J.C: Oui, beaucoup. Je trouve qu’en somme, il y a une sous-représentation de l’amitié féminine à l’âge adulte. C’est assez présent à l’adolescence mais ensuite, sauf quelques exceptions, le cinéma français est assez pauvre dans ce domaine-là. C’est toujours un peu cliché, et plus l’âge avance moins on en voit. L’amitié est un sujet très fort, pour moi, c’est la chose qui transcende tous les humains. On ne peut pas tellement échapper à la famille. Dans les rapports amoureux, on choisit mais on subit aussi, tandis que l’amitié est vraiment un endroit qui peut réparer les souffrances de ces autres rapports qui sont, d’une certaine manière, un peu des injonctions à être ensemble.
Pourquoi as-tu abordé la question des règles et de l’accouchement, et en avoir fait le sujet principal de Sardine ?

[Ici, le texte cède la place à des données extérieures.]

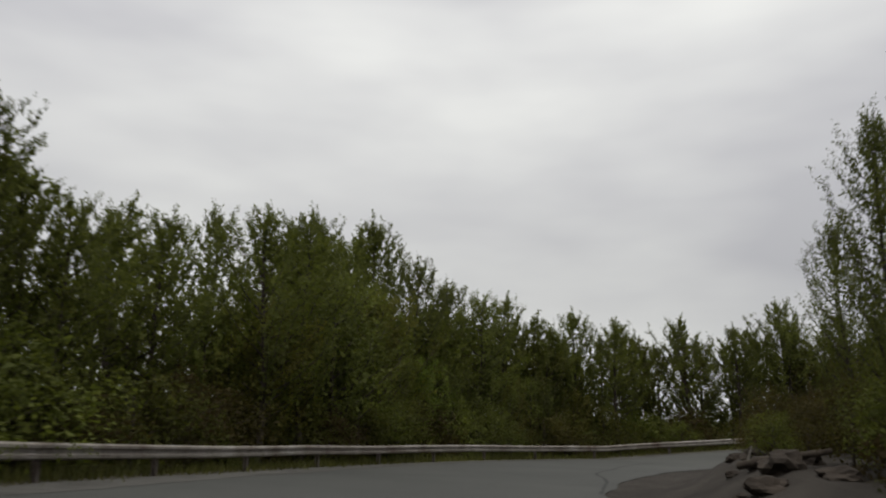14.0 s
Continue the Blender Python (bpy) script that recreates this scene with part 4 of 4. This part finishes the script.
part("pictogram", plate([(-0.1, 1.585), (0.19, 1.585), (0.19, 1.61), (0.05, 1.86)], -0.016, -0.013).mesh("pictogram", SIGN_BLACK), panel, "black slope wedge")
g = Geo()
for k in range(3):
    g.box((-0.14 + k * 0.035, -0.0155, 1.61 + 0.03 * k), (0.012, 0, 0), (0, 0.001, 0), (0, 0, 0.018))
part("figures", g.mesh("figures", SIGN_BLACK), panel)


# ---- tar seams, patches and worn edge lines on the asphalt ----
def ribbon(name, pts, width, mat, lift, seed=0):
    """A thin strip on the road through (s, o) points."""
    q = np.linspace(0, 1, 60)
    k = np.linspace(0, 1, len(pts))
    s, o = spline(k, [p[0] for p in pts], q), spline(k, [p[1] for p in pts], q)
    nr = np.random.RandomState(seed)
    wd = width * (0.6 + 0.8 * nr.rand(60)) / 2 if width < 0.5 else width * np.sin(np.linspace(0.12, 3.02, 60)) ** 0.35 / 2 * (0.95 + 0.1 * nr.rand(60))
    o = o + nr.normal(size=60) * min(width * 0.15, 0.03)
    ds, do = np.gradient(s), np.gradient(o)
    L = np.hypot(ds, do)
    a = at_road(s - do / L * wd, o + ds / L * wd)
    b = at_road(s + do / L * wd, o - ds / L * wd)
    z = road_z(s, o) + 0.04 + lift
    v = np.r_[np.c_[a, z], np.c_[b, z]]
    f = [(i, i + 1, 61 + i, 60 + i) for i in range(59)]
    return part(name, mesh_of(name, v.tolist(), f, mat), road)


ribbon("tar_seam", [(9, -1.7), (13.5, -1.58), (19.7, -1.23), (27.6, -0.29), (31, 0.05), (35.6, 0.79)], 0.14, TAR, 0.005, 1)
ribbon("tar_seam", [(84, -0.55), (88, -0.45), (93, -0.5), (101.3, 0.34)], 0.25, TAR, 0.005, 3)
ribbon("tar_seam", [(120, -1.5), (128, -1.3), (139, -1.7)], 0.1, TAR, 0.005, 4)
ribbon("tar_seam", [(181, -4), (190, -3.4), (200, -3.9)], 0.12, TAR, 0.005, 5)
ribbon("tar_seam", [(208, 0.8), (214.5, 0.35), (219, -0.9), (224, -1.7), (233, -4.1)], 0.1, TAR, 0.005, 6)
ribbon("edge_line", [(4, 1.95), (9, 2.1), (14, 2.3), (19.5, 2.65)], 0.065, PAINT, 0.006, 8)


# ---- fallen log and stones inside the bend ----
def boulder(seed, r):
    rs = random.Random(seed)
    bm = bmesh.new()
    bmesh.ops.create_icosphere(bm, subdivisions=3, radius=r)
    shift = Vector((seed * 3.1, seed * 1.7, 0))
    stretch = Vector((rs.uniform(0.8, 1.3), rs.uniform(0.7, 1.1), rs.uniform(0.5, 0.75)))
    for v in bm.verts:
        d = v.co.normalized()
        k = 1 + 0.5 * noise.noise(d * 1.3 + shift) + 0.22 * noise.noise(d * 3.4 + shift) + 0.1 * noise.noise(d * 8 + shift)
        v.co = Vector((v.co.x * stretch.x, v.co.y * stretch.y, v.co.z * stretch.z)) * k
    me = bpy.data.meshes.new("boulder")
    bm.to_mesh(me)
    bm.free()
    me.materials.append(STONE)
    return me


def lie(s, o):
    x, y = (float(q) for q in at_road(s, o))
    return x, y, float(land_z(s, o, x, y))


for k, (s, o, r) in enumerate([(203.4, 3.6, 0.34), (204.6, 4.1, 0.42), (203.0, 4.6, 0.3), (206.2, 4.0, 0.3), (205.6, 4.8, 0.36), (208.2, 4.2, 0.24), (203.2, 2.6, 0.12), (197.5, 2.9, 0.08),
                               (204.0, 3.2, 0.16), (207.0, 3.6, 0.18), (210.5, 4.0, 0.22)]):
    x, y, z = lie(s, o)
    ob = new("boulder", boulder(k, r))
    ob.matrix_basis = pose(x, y, z + 0.12 * r, 0, 0, k * 70)
    tagged(ob, "rough brown-grey stone lying at the road edge", "stone", "stones at the bend")
x, y, z = lie(204.8, 3.9)
log = thing("fallen_log", "broken weathered log lying on stones beside the road", "log", m=pose(x, y, z + 0.22, 0, -6, 12) @ Matrix.Scale(0.8, 4))
g = Geo()
g.tube([(-0.75, 0, 0.0), (-0.7, 0, 0.0), (-0.2, 0.05, 0.06), (0.6, 0, 0.1), (1.4, -0.05, 0.14)], [0.05, 0.1, 0.105, 0.09, 0.07], 9)
part("stem", g.mesh("stem", BARK, True), log)
g = Geo()
g.tube([(-0.45, 0, 0.08), (-0.4, 0.05, 0.25), (-0.32, 0.08, 0.42)], [0.05, 0.04, 0.025], 6)
part("branch_stub", g.mesh("branch_stub", BARK_PALE, True), log)
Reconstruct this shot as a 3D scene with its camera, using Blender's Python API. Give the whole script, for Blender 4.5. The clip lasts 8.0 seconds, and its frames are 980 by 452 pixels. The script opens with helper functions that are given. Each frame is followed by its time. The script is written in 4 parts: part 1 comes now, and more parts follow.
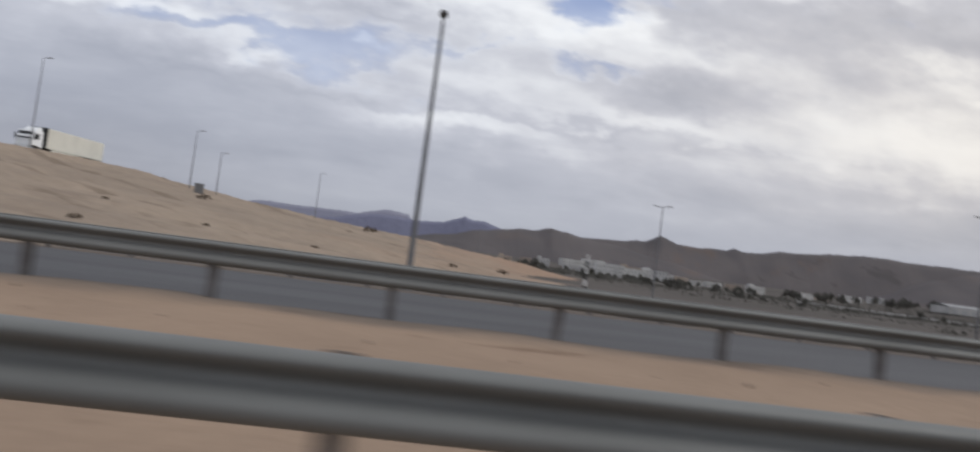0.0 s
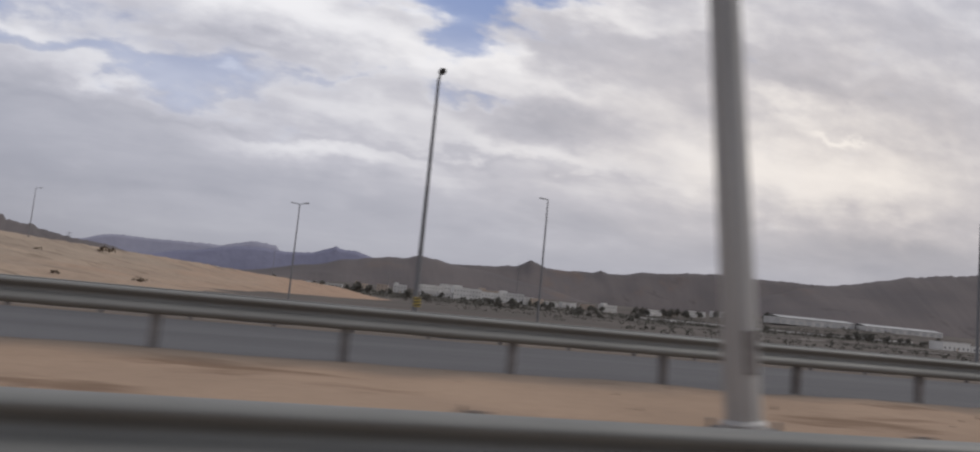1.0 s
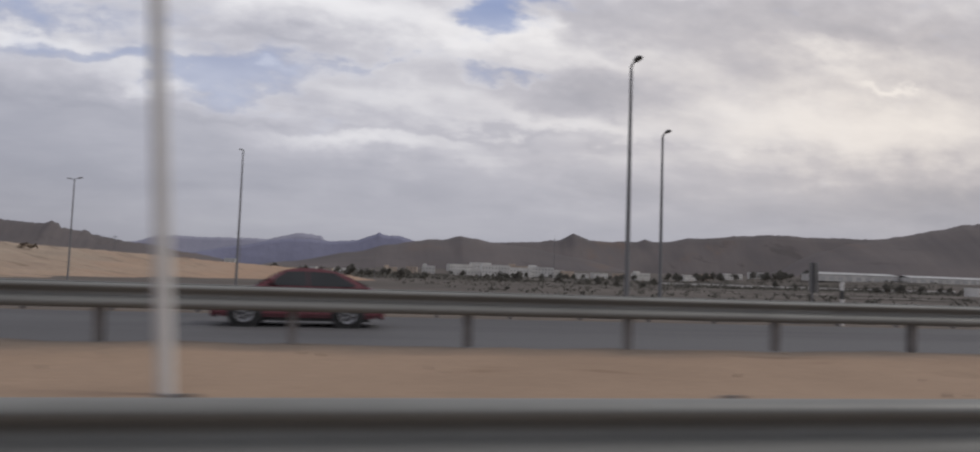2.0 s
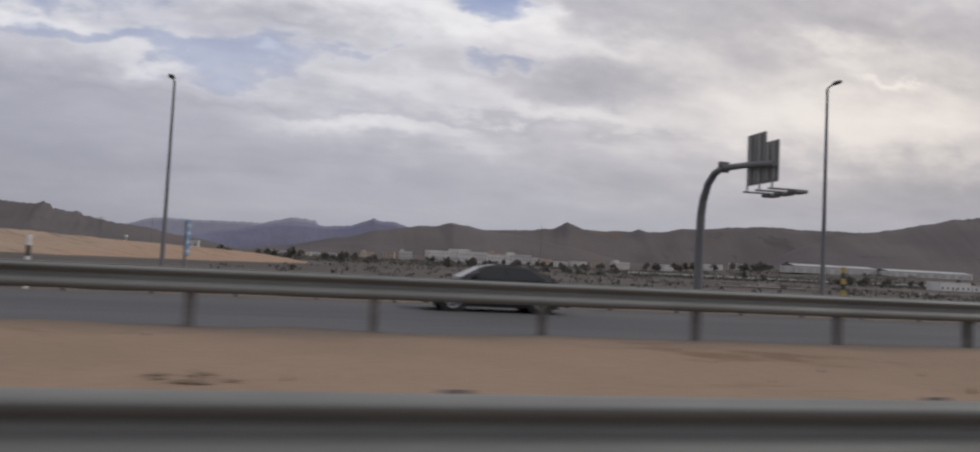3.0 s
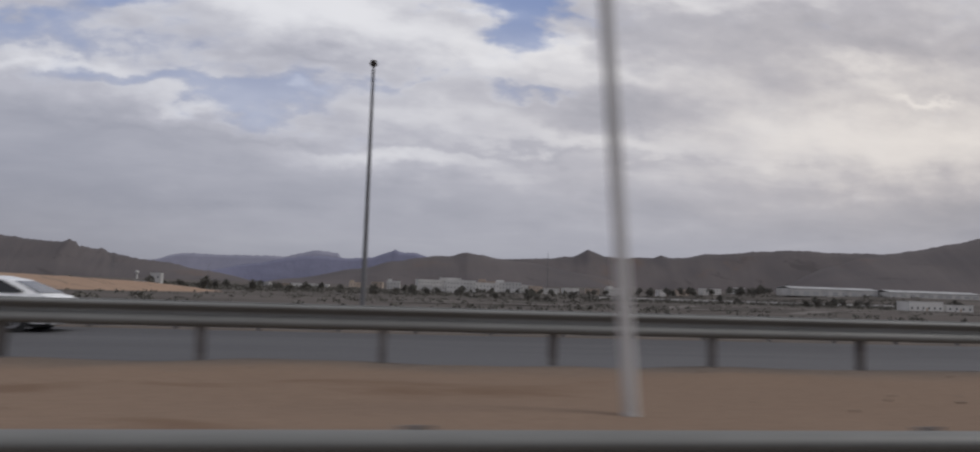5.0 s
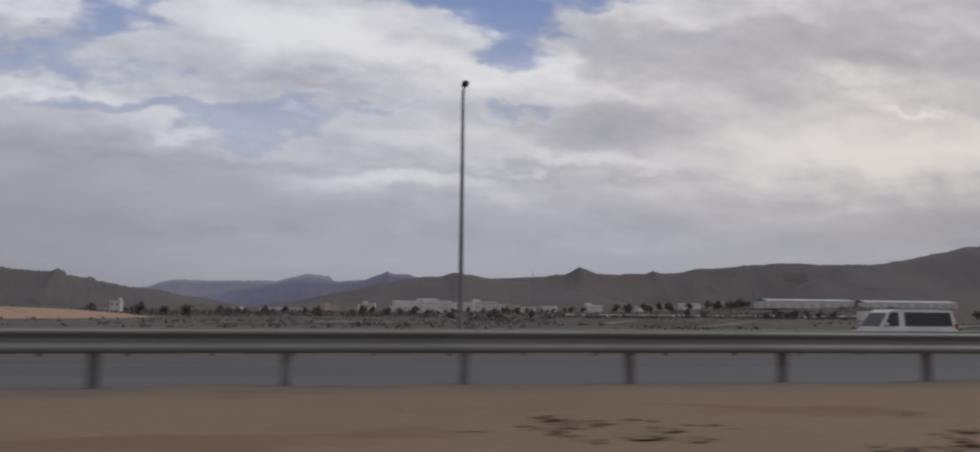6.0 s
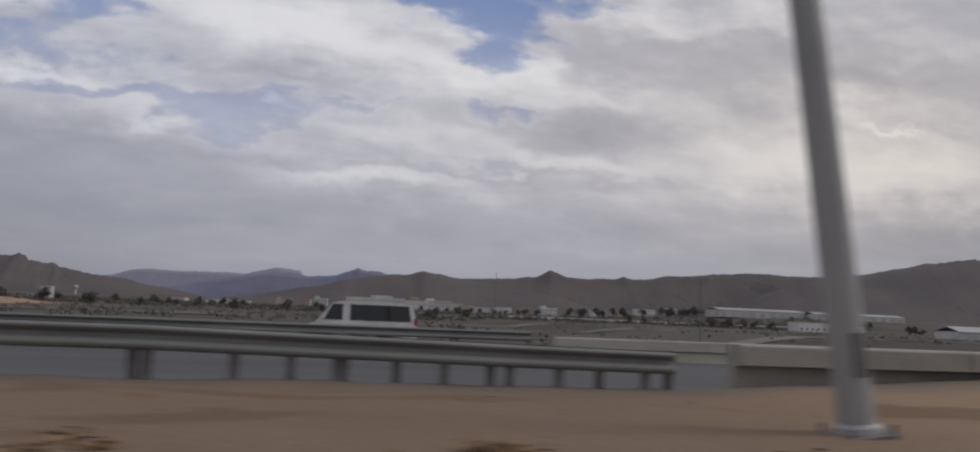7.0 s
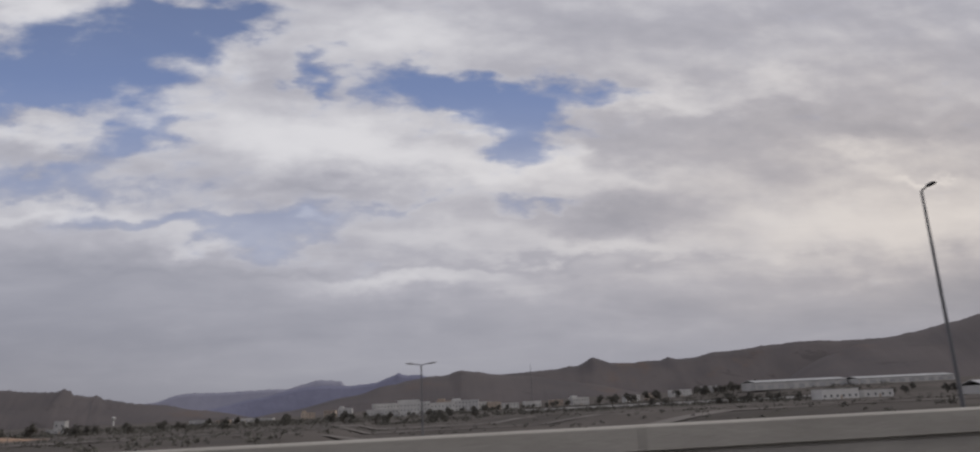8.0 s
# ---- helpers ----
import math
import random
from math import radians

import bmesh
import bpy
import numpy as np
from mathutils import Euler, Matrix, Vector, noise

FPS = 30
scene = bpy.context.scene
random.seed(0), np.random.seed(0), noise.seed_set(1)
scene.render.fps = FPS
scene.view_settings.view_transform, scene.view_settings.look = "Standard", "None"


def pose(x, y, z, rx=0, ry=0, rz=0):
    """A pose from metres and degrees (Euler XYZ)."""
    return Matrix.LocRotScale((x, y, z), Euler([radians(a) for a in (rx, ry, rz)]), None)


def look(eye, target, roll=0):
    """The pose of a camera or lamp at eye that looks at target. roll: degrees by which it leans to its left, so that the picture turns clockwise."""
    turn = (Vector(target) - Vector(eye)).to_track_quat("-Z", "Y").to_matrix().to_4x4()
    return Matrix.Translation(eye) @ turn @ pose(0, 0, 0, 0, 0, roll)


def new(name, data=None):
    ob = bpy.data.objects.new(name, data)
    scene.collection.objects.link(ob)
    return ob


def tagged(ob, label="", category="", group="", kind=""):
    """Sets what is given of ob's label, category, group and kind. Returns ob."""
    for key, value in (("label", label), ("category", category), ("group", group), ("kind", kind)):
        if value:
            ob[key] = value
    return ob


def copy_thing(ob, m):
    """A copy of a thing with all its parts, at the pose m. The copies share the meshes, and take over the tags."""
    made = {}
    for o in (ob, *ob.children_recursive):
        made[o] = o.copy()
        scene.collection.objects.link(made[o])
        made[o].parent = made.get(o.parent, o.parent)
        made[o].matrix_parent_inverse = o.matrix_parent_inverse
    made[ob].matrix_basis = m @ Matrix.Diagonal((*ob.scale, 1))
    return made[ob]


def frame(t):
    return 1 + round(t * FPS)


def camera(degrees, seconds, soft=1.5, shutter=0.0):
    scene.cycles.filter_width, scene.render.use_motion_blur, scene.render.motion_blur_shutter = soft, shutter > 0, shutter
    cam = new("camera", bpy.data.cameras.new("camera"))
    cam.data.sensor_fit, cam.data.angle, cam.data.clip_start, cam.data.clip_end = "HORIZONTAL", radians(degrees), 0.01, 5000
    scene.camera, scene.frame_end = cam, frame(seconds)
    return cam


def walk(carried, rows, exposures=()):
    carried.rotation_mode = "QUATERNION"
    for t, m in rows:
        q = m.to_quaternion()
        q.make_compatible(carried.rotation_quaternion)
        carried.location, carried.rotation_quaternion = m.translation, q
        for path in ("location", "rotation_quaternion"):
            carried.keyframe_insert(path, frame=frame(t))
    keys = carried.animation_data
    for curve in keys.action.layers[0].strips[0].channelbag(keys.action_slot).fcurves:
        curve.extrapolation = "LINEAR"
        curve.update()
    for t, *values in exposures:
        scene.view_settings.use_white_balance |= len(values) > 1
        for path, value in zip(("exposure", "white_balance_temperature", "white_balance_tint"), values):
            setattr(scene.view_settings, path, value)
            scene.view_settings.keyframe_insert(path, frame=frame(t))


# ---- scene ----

# ---------------------------------------------------------------- camera and its way
cam = camera(66.8, 8.0, soft=2.0, shutter=0.15)


def ride(x, yaw, pitch, roll):
    """A pose of the camera in the moving car: yaw ahead of the road's normal, pitch up, roll, in degrees."""
    eye = Vector((x, 0, 1.3))
    a, b = radians(yaw), radians(pitch)
    return look(eye, eye + Vector((math.sin(a) * math.cos(b), math.cos(a) * math.cos(b), math.sin(b))), roll)


RIDE = [
    (0.0, -0.047, 5.494, 2.529, 7.531), (0.2, 5.509, 9.478, -0.053, 4.344), (0.5, 13.769, 10.231, 1.297, 5.797),
    (1.0, 27.447, 14.685, 5.761, 5.51), (1.2, 32.997, 10.926, 3.066, 5.849), (1.5, 41.305, 10.724, 3.933, 2.904),
    (2.8, 76.996, 11.466, 3.434, 1.628), (3.0, 82.496, 11.423, 2.886, 2.789), (3.5, 96.24, 12.084, 4.702, 1.664),
    (3.8, 104.495, 10.2, 4.85, 1.8), (4.0, 109.999, 9.073, 4.515, 2.615), (4.2, 115.508, 8.998, 5.529, 1.23), (4.5, 123.779, 9.024, 4.403, 2.718),
    (5.8, 159.496, 9.118, 6.544, -0.118), (6.0, 164.977, 9.334, 6.60, 0.45), (6.5, 178.762, 9.745, 6.549, 1.238),
    (6.8, 187.0, 9.65, 7.2, 1.1), (7.0, 192.498, 11.07, 6.695, 2.364), (7.2, 197.993, 6.643, 6.624, 3.745), (7.3, 200.743, 7.247, 8.22, 4.194),
    (7.4, 203.498, 6.871, 8.782, 3.327), (7.5, 206.253, 7.411, 9.501, 1.049), (7.6, 209.011, 8.914, 6.865, 2.781),
    (7.7, 211.766, 7.906, 5.914, 3.516), (7.8, 214.51, 7.626, 9.525, 1.037), (8.0, 219.995, 8.249, 13.879, -2.787)]
walk(cam, [(t, ride(*row)) for t, *row in RIDE],
     [(0.0, 0.26, 6290, 7), (0.5, 0.24, 6420, 9), (1.5, 0.13, 6500, 10), (3.5, 0.12, 6500, 10), (4.5, 0.03, 6380, 10), (6.0, -0.08, 6400, 10), (6.5, -0.04, 6400, 10), (7.0, -0.13, 6420, 10), (7.5, -0.08, 6430, 10), (8.0, -0.16, 6500, 11)])

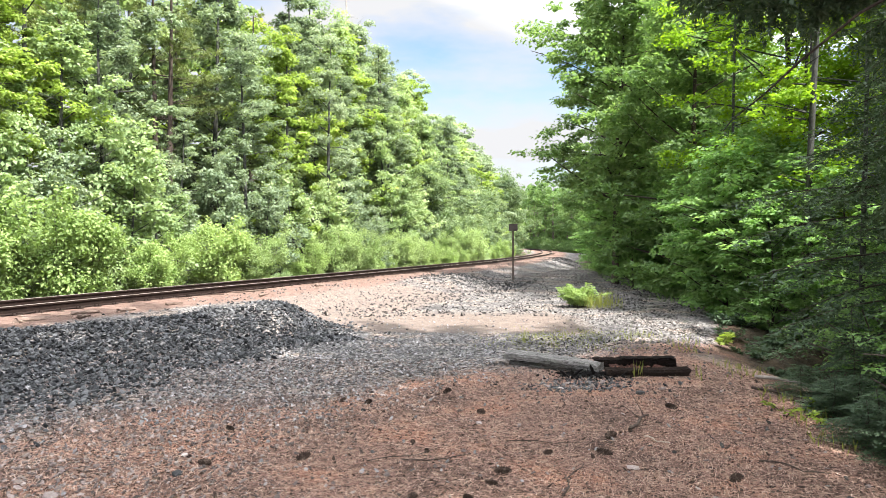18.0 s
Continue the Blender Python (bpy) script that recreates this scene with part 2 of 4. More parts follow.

J.C: Les règles m’ont toujours beaucoup impressionnée, et cependant c’est un sujet encore assez tabou dans la société. Pourtant, les femmes en parlent normalement dans leur vie. Un jour, une de mes connaissances masculines m’a fait part de son choc après avoir vu du sang dans les toilettes, et je me suis demandé pourquoi ce genre de visions n’était pas plus représentées, comment ça pouvait encore surprendre. Ce qui m’interroge surtout, c’est que ça soit ce sang-là qui choque, alors qu’on baigne dans les représentations sanglantes ; dans les tableaux, dans tous les films… Personne n’est choqué de quelqu’un qui saigne du nez, mais le sang des règles est comme passé sous silence.
Pourquoi avoir employé la métaphore du volcan pour représenter les règles ?
J.C: Parce que je trouve ça d’une grande violence, en fait, d’avoir un vagin entre les jambes. La maternité et la fertilité sont toujours symbolisées par des fleurs et une nature verdoyante, mais pour moi, ce qu’elles représentent n’est pas forcément quelque chose de doux. C’est pour ça que j’ai eu envie d’aller sur cette île aride où rien ne pousse. Je voulais représenter la peur d’être stérile et en même temps la peur d’être enceinte. Parce qu’en fin de compte, aucun des deux ne va parfaitement de soi. Cela peut sembler paradoxal, mais je ne trouve pas du tout naturel le fait d’enfanter. Les femmes ont en elles une machine qui est aussi incroyable qu’elle est flippante. C’est pour ça que j’ai représenté la fertilité sous le signe de la violence. Selon moi, ces phénomènes sont plus de l’ordre du jaillissement que du miracle de mère nature.